_Records for this task_:
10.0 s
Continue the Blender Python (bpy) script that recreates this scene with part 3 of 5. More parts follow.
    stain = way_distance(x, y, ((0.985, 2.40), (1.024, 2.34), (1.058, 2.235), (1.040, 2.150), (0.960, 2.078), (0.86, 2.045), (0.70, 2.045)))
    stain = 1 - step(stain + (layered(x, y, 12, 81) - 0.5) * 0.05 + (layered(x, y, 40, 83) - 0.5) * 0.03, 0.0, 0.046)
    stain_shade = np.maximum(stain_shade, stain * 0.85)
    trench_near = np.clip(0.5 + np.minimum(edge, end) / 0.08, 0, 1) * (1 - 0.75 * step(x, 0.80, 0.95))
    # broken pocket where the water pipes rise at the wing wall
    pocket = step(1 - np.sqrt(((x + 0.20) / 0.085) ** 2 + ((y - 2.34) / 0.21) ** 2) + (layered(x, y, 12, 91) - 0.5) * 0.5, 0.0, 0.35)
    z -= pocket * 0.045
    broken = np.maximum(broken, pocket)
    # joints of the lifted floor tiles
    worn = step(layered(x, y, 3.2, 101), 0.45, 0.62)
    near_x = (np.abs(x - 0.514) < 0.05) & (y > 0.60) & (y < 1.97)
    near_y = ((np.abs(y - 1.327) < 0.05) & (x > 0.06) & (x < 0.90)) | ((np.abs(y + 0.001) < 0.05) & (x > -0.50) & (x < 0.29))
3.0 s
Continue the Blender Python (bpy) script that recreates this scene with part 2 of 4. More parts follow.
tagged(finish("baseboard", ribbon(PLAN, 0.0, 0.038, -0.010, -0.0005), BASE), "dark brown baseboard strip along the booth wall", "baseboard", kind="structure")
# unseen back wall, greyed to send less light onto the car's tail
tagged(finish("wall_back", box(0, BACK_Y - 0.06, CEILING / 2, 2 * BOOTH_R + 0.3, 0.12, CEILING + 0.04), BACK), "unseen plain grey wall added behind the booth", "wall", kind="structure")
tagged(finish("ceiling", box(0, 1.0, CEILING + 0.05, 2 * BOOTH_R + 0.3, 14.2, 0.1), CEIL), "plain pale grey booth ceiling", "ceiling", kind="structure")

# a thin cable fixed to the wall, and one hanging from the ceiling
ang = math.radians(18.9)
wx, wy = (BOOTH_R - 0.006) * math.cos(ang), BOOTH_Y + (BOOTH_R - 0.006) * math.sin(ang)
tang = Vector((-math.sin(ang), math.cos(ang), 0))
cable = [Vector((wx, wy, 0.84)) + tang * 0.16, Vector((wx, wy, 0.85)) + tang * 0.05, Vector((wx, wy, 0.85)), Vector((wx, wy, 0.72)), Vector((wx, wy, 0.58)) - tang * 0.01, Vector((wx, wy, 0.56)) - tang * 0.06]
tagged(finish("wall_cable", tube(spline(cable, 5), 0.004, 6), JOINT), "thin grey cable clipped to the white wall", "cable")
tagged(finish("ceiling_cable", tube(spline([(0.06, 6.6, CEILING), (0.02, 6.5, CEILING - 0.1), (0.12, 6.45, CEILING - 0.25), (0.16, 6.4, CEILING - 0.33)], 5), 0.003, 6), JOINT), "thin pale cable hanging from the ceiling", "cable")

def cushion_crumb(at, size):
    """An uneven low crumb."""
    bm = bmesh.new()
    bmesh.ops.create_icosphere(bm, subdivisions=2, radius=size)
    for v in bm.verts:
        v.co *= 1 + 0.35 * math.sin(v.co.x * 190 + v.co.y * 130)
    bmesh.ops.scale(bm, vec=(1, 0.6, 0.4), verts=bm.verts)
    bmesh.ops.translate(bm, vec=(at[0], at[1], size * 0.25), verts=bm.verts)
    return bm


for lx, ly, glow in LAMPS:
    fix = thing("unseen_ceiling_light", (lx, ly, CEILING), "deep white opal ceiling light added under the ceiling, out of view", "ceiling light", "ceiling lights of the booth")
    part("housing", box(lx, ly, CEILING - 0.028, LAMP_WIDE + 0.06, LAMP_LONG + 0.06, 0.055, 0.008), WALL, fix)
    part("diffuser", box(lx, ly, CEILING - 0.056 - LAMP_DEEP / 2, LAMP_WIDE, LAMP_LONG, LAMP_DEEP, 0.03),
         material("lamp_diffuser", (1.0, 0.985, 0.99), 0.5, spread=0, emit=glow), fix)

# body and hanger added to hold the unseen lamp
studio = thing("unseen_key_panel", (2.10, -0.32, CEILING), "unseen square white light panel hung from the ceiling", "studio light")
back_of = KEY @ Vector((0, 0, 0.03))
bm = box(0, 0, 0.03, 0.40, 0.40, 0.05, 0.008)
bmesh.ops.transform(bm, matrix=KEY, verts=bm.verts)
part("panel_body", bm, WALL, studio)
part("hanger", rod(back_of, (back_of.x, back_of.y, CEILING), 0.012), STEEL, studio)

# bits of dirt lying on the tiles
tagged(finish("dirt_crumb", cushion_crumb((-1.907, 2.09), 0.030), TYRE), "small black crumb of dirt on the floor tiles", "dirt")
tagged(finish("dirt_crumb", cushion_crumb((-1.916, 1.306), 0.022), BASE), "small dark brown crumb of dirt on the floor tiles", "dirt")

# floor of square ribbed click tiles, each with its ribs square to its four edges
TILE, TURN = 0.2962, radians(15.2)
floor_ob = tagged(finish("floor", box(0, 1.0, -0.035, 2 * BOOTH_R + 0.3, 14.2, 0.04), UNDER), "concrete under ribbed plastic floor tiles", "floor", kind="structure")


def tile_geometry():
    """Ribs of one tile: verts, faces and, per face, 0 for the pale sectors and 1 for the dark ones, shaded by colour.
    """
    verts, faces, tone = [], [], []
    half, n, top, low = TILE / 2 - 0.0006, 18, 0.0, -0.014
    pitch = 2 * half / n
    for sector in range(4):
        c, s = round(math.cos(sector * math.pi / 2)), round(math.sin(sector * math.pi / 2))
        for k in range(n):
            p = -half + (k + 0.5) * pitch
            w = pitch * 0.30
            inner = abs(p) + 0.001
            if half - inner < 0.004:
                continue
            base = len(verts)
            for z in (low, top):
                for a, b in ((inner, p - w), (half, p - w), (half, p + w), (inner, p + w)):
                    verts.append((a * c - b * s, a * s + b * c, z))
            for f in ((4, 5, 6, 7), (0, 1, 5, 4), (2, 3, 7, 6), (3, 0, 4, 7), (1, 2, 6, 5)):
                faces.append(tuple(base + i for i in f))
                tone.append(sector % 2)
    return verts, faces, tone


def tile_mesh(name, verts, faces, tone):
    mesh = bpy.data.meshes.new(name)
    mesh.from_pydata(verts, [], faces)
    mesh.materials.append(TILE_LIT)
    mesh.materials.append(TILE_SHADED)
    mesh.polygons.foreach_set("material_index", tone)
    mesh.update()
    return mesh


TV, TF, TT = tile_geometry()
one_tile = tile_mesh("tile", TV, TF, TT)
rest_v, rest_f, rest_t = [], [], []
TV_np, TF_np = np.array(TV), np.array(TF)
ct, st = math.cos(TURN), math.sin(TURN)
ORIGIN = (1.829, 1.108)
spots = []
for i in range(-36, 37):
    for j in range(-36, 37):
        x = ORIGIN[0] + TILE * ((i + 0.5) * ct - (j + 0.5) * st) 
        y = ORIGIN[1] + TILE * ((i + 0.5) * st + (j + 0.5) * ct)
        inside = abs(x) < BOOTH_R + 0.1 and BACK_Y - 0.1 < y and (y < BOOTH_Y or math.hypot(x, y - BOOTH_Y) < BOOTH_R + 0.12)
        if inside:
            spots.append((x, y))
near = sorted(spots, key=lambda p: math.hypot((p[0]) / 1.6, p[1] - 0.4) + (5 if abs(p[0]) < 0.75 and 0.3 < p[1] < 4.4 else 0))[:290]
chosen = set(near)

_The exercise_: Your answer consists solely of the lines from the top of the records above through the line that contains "box(0, 1.0, CEILING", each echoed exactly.

_Response_:
10.0 s
Continue the Blender Python (bpy) script that recreates this scene with part 3 of 5. More parts follow.
    stain = way_distance(x, y, ((0.985, 2.40), (1.024, 2.34), (1.058, 2.235), (1.040, 2.150), (0.960, 2.078), (0.86, 2.045), (0.70, 2.045)))
    stain = 1 - step(stain + (layered(x, y, 12, 81) - 0.5) * 0.05 + (layered(x, y, 40, 83) - 0.5) * 0.03, 0.0, 0.046)
    stain_shade = np.maximum(stain_shade, stain * 0.85)
    trench_near = np.clip(0.5 + np.minimum(edge, end) / 0.08, 0, 1) * (1 - 0.75 * step(x, 0.80, 0.95))
    # broken pocket where the water pipes rise at the wing wall
    pocket = step(1 - np.sqrt(((x + 0.20) / 0.085) ** 2 + ((y - 2.34) / 0.21) ** 2) + (layered(x, y, 12, 91) - 0.5) * 0.5, 0.0, 0.35)
    z -= pocket * 0.045
    broken = np.maximum(broken, pocket)
    # joints of the lifted floor tiles
    worn = step(layered(x, y, 3.2, 101), 0.45, 0.62)
    near_x = (np.abs(x - 0.514) < 0.05) & (y > 0.60) & (y < 1.97)
    near_y = ((np.abs(y - 1.327) < 0.05) & (x > 0.06) & (x < 0.90)) | ((np.abs(y + 0.001) < 0.05) & (x > -0.50) & (x < 0.29))
3.0 s
Continue the Blender Python (bpy) script that recreates this scene with part 2 of 4. More parts follow.
tagged(finish("baseboard", ribbon(PLAN, 0.0, 0.038, -0.010, -0.0005), BASE), "dark brown baseboard strip along the booth wall", "baseboard", kind="structure")
# unseen back wall, greyed to send less light onto the car's tail
tagged(finish("wall_back", box(0, BACK_Y - 0.06, CEILING / 2, 2 * BOOTH_R + 0.3, 0.12, CEILING + 0.04), BACK), "unseen plain grey wall added behind the booth", "wall", kind="structure")
tagged(finish("ceiling", box(0, 1.0, CEILING + 0.05, 2 * BOOTH_R + 0.3, 14.2, 0.1), CEIL), "plain pale grey booth ceiling", "ceiling", kind="structure")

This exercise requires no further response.